In conditions of what Tzvetan Todorov called “facing the extreme,” our very language breaks down. The terminology we use to describe our day-to-day experiences doesn’t suffice to capture the catastrophic. And so it is with great anxiety that we received the news, in the few days between Yom Hashoah and the Rally, that due to insufficient funding from its donor nations, the World Food Programme would be cutting rations in half for people starving in Darfur. The people of Darfur, who have suffered all of the terrors of genocide, are now being deprived of the food they need to live.
This reduction, from the minimum daily requirement of 2,100 calories a day to 1,050 calories a day will allow the WFP to stretch its limited food stocks through the particularly challenging summer season, before the next harvest is completed in the fall.
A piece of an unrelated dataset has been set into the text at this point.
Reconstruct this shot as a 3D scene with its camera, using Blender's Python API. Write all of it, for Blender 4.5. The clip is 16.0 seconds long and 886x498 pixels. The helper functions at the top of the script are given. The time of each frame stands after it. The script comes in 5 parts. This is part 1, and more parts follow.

According to James Morris, the Executive Director of WFP, “This is one of the hardest decisions I have ever made. Haven’t the people of Darfur suffered enough? Aren’t we adding insult to injury? Food must come first—we cannot put families who have lost their homes and loved ones to violence on a 1000 calorie a day diet. But we have been pushed into this last resort of ration cuts in Sudan so we can provide the needy with at least some food during the lean season.”
The WFP has received just 32 percent of the funding required to provide sufficient food assistance to the people of Sudan. While the United States has been more generous than any other nation in supporting the WFP, many of our allies have been downright stingy. While we should celebrate the incredible demonstration of solidarity that the Rally represented, and we should be supportive and hopeful about the potential for the peace agreement reached in Sudan early in May, there remains much work to be done.
Our Pesach invitation to all who are hungry to come and eat should not lie flat on the page of the haggadah. It should motivate and inspire us to insure that, in a world in which there is sufficient food, no person should go hungry and no child should suffer malnutrition. And that we should never again allow ourselves to come up against the limits of our language to sufficiently describe hunger and suffering.